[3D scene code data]

□ □ □ □

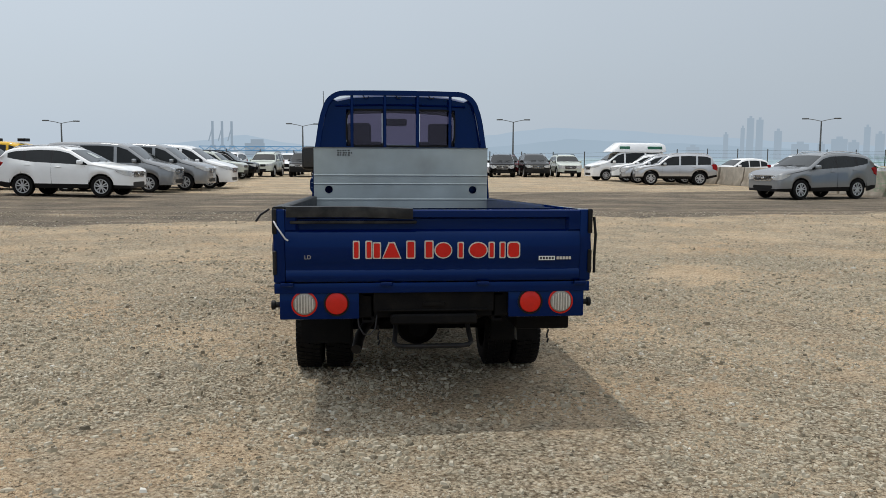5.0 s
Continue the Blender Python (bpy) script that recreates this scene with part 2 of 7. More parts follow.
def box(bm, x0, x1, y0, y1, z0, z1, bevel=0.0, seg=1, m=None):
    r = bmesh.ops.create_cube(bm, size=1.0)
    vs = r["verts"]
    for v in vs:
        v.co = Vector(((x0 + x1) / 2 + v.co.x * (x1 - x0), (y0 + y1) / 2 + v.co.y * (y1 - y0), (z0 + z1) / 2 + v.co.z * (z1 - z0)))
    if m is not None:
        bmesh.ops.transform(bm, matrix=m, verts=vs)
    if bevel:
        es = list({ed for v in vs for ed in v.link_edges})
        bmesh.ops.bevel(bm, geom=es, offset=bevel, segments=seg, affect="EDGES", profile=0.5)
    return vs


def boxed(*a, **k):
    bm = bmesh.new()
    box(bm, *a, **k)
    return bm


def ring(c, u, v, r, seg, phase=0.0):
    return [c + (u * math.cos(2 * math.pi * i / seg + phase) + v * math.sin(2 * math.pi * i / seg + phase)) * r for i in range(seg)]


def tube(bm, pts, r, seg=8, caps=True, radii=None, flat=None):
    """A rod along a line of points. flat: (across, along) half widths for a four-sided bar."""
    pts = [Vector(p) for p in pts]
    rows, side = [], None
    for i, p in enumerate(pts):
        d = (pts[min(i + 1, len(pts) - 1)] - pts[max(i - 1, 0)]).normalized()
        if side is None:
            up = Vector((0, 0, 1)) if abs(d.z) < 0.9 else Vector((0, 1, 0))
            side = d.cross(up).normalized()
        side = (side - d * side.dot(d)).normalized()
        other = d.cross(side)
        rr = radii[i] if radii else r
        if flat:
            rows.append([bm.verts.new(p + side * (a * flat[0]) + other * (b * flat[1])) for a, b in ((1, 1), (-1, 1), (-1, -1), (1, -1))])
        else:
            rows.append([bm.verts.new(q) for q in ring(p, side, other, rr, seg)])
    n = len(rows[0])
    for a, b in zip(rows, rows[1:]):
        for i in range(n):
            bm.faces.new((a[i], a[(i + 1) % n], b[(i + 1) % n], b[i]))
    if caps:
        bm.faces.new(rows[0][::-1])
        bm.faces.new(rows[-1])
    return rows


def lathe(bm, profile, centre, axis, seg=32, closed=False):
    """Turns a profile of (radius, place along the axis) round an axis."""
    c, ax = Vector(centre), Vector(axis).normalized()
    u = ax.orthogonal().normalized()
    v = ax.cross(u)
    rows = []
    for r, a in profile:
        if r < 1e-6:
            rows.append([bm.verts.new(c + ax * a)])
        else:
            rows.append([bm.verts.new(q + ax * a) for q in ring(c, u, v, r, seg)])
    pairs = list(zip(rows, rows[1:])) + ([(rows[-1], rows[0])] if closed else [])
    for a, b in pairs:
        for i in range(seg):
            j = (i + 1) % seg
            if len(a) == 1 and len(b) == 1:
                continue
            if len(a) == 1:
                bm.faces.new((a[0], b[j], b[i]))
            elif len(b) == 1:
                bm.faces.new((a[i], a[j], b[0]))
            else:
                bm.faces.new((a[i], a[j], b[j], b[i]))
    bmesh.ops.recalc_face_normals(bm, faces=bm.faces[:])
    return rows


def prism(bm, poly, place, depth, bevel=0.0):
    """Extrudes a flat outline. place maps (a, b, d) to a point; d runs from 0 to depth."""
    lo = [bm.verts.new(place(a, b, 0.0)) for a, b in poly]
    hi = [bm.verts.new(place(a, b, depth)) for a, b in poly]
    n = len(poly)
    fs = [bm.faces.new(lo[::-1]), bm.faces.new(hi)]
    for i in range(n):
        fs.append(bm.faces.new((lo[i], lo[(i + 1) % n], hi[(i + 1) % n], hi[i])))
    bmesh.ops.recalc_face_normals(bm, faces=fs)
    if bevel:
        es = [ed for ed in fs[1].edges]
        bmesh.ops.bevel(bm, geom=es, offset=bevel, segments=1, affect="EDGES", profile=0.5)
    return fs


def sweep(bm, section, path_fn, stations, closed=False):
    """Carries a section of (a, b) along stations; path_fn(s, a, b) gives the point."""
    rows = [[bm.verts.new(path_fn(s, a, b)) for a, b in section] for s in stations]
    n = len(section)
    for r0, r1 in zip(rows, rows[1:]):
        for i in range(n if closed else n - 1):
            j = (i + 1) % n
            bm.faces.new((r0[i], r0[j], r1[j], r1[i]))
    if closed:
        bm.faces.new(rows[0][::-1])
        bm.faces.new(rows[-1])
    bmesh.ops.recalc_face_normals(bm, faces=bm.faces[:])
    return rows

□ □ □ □

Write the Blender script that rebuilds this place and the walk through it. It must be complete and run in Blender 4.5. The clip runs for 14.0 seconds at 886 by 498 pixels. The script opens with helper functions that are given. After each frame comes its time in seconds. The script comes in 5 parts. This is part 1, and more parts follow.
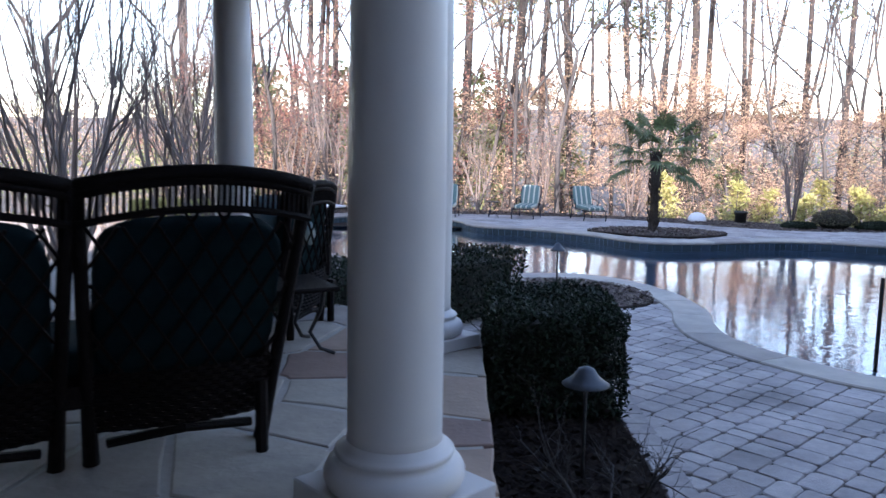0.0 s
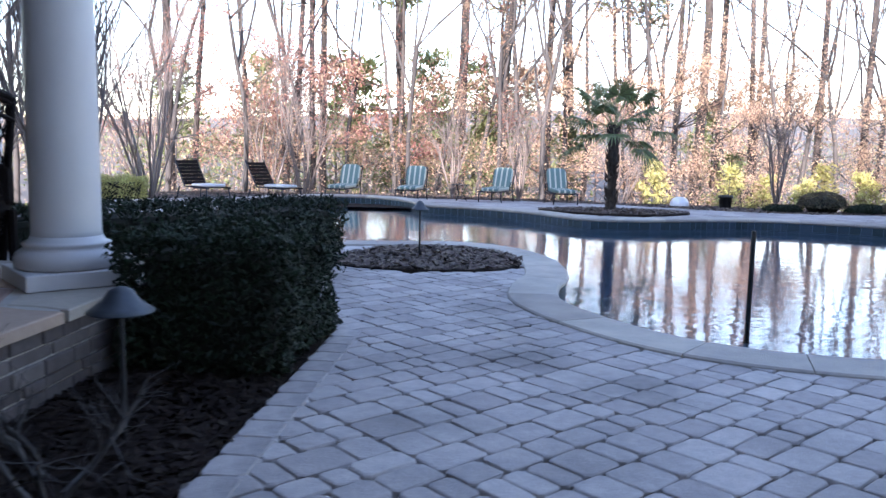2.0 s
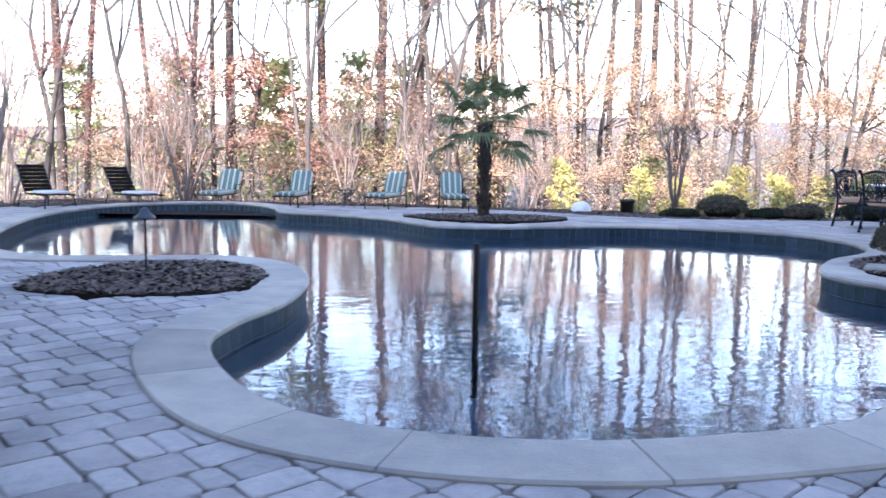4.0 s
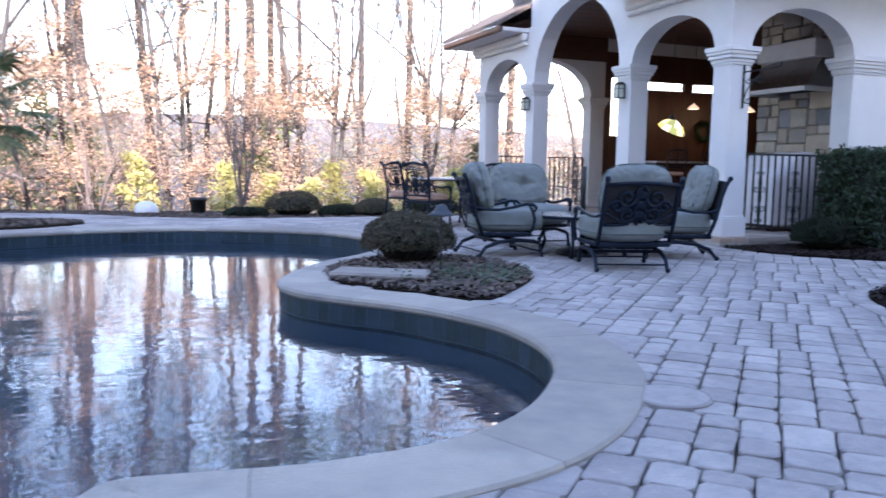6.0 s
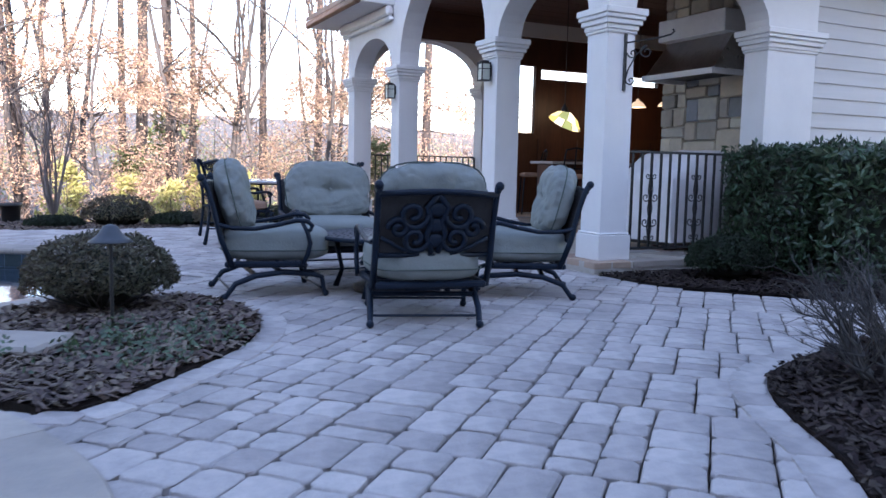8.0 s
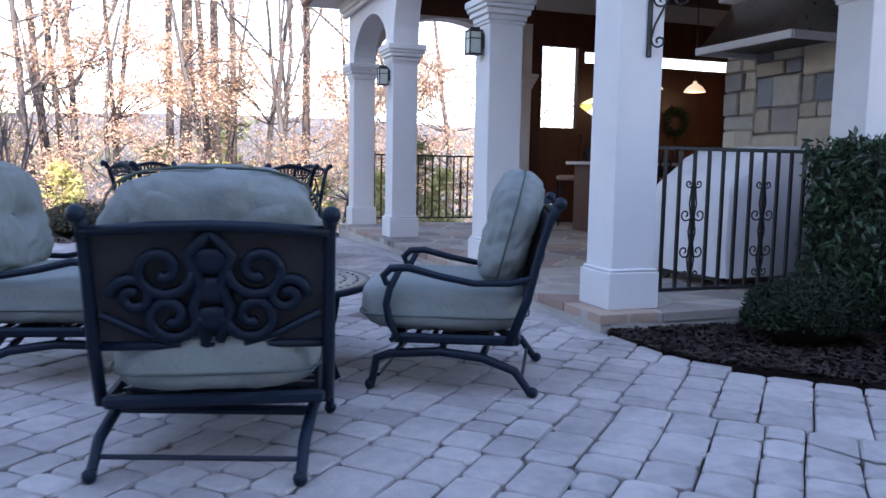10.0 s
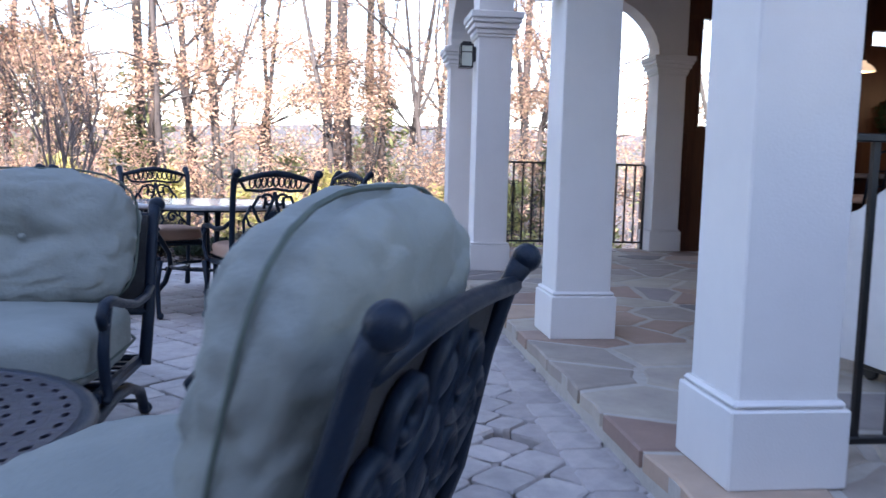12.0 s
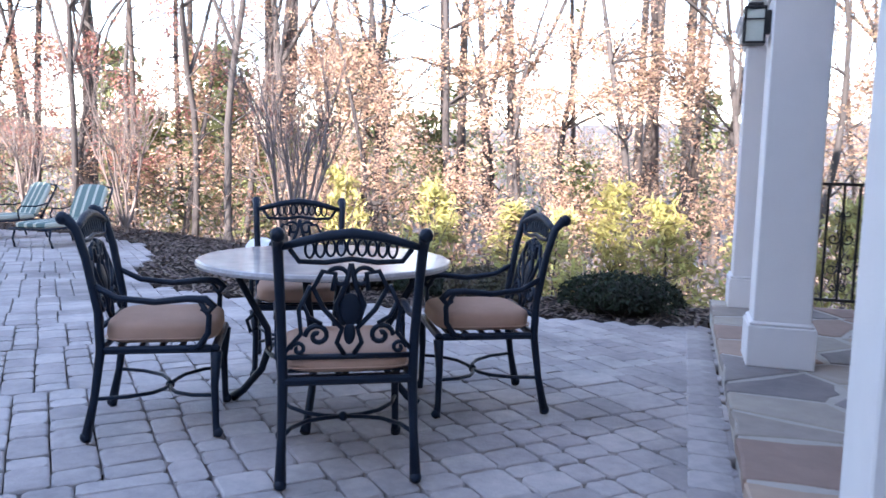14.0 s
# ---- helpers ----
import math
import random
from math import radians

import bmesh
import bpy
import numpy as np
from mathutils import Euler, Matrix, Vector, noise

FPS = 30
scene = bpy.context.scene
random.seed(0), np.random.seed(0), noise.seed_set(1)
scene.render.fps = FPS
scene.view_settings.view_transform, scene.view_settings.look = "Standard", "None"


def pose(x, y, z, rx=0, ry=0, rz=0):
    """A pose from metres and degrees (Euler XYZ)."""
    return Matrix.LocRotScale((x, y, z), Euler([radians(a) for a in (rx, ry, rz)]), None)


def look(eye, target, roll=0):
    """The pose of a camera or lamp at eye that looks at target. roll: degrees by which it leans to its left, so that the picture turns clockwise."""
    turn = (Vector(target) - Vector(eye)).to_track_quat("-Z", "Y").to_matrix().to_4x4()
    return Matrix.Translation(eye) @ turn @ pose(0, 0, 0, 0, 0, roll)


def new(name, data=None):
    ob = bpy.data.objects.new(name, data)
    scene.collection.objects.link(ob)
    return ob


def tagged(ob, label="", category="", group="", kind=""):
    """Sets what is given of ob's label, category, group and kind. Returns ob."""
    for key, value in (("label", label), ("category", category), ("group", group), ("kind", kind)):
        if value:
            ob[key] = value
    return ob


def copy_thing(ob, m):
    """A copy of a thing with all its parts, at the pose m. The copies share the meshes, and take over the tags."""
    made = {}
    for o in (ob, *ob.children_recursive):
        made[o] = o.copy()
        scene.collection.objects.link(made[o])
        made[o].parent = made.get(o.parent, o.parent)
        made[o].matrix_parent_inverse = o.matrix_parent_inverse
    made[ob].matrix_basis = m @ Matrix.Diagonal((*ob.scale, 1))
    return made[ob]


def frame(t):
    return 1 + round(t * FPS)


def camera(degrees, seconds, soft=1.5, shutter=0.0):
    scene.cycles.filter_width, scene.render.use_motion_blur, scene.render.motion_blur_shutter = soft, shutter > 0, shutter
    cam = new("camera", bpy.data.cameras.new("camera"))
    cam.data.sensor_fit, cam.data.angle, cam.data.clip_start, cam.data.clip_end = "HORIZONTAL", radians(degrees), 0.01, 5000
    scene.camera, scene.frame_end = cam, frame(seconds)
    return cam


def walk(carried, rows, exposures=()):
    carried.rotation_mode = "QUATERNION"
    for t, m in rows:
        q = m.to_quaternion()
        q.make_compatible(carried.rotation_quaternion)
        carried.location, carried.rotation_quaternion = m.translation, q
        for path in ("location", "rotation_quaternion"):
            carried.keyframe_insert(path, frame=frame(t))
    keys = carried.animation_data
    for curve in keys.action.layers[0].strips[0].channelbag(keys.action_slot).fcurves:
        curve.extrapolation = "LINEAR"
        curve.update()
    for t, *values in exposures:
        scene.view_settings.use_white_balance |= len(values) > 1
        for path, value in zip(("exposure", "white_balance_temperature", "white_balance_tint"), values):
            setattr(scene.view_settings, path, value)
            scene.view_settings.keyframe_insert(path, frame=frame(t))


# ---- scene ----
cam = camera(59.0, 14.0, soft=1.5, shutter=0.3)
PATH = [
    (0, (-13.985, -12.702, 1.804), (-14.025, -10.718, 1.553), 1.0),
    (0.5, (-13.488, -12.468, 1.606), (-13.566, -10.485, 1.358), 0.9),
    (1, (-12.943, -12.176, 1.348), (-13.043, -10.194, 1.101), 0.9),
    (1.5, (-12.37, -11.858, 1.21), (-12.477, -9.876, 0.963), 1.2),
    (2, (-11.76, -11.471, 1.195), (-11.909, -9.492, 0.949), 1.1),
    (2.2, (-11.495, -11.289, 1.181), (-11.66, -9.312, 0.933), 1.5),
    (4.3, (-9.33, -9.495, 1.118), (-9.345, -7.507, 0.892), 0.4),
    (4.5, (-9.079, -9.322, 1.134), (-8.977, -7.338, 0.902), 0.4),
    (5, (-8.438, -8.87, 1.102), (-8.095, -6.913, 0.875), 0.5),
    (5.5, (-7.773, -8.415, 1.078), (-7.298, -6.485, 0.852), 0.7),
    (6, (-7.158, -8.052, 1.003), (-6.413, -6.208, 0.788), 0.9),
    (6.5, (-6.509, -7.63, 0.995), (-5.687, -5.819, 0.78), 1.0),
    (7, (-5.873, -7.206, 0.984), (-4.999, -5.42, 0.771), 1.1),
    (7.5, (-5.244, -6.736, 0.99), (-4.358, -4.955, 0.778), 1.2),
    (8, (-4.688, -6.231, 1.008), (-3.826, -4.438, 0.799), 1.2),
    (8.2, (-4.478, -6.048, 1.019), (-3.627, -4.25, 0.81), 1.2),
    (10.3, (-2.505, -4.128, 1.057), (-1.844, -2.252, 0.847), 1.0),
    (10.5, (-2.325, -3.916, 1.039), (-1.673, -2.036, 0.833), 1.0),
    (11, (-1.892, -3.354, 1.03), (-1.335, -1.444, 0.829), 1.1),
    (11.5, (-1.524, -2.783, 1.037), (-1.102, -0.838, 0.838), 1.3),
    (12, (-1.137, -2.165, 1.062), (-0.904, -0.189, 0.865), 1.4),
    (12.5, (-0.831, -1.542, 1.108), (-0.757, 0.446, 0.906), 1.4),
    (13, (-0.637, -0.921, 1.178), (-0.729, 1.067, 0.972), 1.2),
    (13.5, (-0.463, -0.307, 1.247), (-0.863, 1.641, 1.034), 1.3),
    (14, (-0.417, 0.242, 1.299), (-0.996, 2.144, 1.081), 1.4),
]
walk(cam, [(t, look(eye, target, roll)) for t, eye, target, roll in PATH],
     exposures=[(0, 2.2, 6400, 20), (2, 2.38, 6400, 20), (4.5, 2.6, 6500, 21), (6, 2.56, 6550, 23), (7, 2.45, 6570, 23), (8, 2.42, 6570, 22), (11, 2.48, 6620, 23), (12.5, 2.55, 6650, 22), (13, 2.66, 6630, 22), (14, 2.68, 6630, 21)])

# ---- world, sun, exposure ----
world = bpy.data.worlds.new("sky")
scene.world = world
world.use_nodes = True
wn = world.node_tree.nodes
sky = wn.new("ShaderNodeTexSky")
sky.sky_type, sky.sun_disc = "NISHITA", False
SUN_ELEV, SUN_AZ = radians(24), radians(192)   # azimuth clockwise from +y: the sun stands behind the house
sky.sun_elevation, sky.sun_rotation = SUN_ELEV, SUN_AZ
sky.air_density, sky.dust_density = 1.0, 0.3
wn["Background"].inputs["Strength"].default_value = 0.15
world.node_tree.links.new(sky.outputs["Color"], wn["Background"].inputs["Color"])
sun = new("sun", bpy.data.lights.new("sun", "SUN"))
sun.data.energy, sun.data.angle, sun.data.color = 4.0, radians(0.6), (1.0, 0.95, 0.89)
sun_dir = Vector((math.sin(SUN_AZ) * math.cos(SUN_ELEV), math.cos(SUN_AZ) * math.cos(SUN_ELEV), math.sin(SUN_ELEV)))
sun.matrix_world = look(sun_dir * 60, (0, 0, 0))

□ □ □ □

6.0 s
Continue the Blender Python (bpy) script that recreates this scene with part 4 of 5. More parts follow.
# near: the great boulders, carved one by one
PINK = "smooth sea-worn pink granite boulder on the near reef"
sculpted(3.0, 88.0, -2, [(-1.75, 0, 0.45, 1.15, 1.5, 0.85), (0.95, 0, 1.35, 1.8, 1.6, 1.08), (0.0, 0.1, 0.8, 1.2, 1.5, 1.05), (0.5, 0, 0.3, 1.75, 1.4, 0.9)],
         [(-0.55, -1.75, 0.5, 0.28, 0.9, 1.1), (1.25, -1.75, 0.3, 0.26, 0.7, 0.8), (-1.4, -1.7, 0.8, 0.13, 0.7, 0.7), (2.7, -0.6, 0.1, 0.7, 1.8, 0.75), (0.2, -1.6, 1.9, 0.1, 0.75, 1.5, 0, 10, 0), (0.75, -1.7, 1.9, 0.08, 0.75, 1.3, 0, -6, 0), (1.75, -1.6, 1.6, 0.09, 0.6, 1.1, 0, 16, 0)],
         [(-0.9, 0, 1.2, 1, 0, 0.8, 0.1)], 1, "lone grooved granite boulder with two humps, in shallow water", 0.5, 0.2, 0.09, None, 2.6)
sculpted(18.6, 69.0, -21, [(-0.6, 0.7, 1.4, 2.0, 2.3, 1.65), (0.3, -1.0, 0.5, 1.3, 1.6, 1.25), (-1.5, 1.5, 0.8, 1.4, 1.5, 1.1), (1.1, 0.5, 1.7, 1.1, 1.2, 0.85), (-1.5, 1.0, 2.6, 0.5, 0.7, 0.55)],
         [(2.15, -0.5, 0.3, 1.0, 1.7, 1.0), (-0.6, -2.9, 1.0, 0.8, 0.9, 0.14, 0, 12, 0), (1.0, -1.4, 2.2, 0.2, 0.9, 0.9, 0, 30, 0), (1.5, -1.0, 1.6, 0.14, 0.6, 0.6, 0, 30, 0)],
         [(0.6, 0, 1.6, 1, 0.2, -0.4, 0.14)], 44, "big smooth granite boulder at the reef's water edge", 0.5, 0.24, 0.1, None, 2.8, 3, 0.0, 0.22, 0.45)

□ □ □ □

What is required: Exactly and only the lines from the line that contains "q.make_compatible(carried.rotation_quaternion)" through the line that contains "for t, *values" are to be repeated as they stand.

The reply:
        q.make_compatible(carried.rotation_quaternion)
        carried.location, carried.rotation_quaternion = m.translation, q
        for path in ("location", "rotation_quaternion"):
            carried.keyframe_insert(path, frame=frame(t))
    keys = carried.animation_data
    for curve in keys.action.layers[0].strips[0].channelbag(keys.action_slot).fcurves:
        curve.extrapolation = "LINEAR"
        curve.update()
    for t, *values in exposures:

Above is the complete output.